The Eagles defense has gone into a tailspin as a whole since Todd Bowles replaced Castillo as defensive coordinator in October.
-Luck and Russell Wilson became the first pair of rookie quarterbacks in NFL history to each throw a game-winning touchdown pass in the final minute of regulation or overtime on the same day.
Wilson in fact has now thrown a game-winning touchdown pass in the final two minutes of regulation or overtime three times, the most ever by a rookie since the 1970 merger.

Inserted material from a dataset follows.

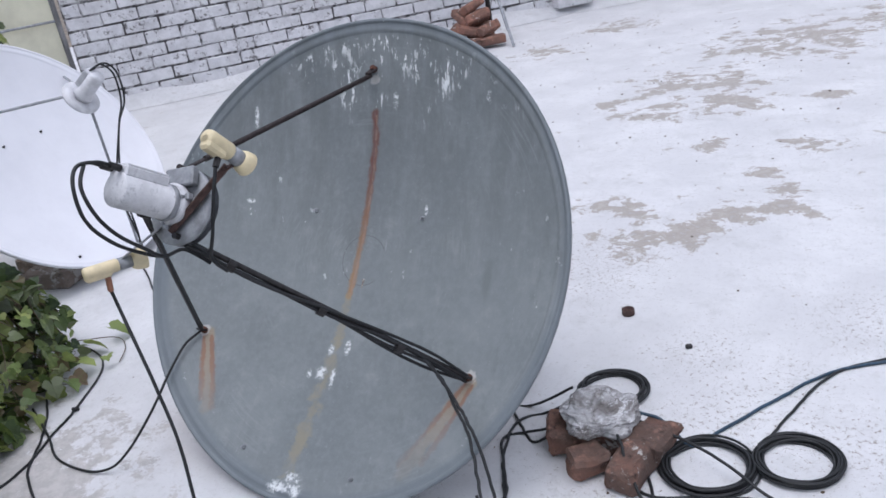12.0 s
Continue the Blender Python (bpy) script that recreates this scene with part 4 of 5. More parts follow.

-Detroit wide receiver Calvin Johnson had 13 catches for 171 yards and a touchdown in the Lions' loss to Indianapolis, becoming the first player in NFL history with four consecutive 140-plus receiving yard games in a single season. Johnson also tied the NFL record set by Pat Studstill in 1966 with his fifth consecutive game with at least 125 receiving yards.
-Minnesota running back Adrian Peterson rushed for 210 yards and a touchdown in the Vikings' 23-14 loss at Green Bay. Peterson now has 8,198 career rushing yards and reached 8,000 yards in his 85th game. He is one of only seven players in NFL history to reach 8,000 career rushing yards in 85 games or fewer.
Peterson also has three career 200-yard rushing games. Only six players in NFL history have more, O.J. Simpson (six), Tiki Barber (five) and Jim Brown, Earl Campbell, Barry Sanders and LaDainian Tomlinson (four).
-San Francisco linebacker Aldon Smith had one sack in the 49ers' overtime loss at St. Louis giving him 31 1/2 sacks in his first 2 seasons, which passes Reggie White's previous NFL record of 31.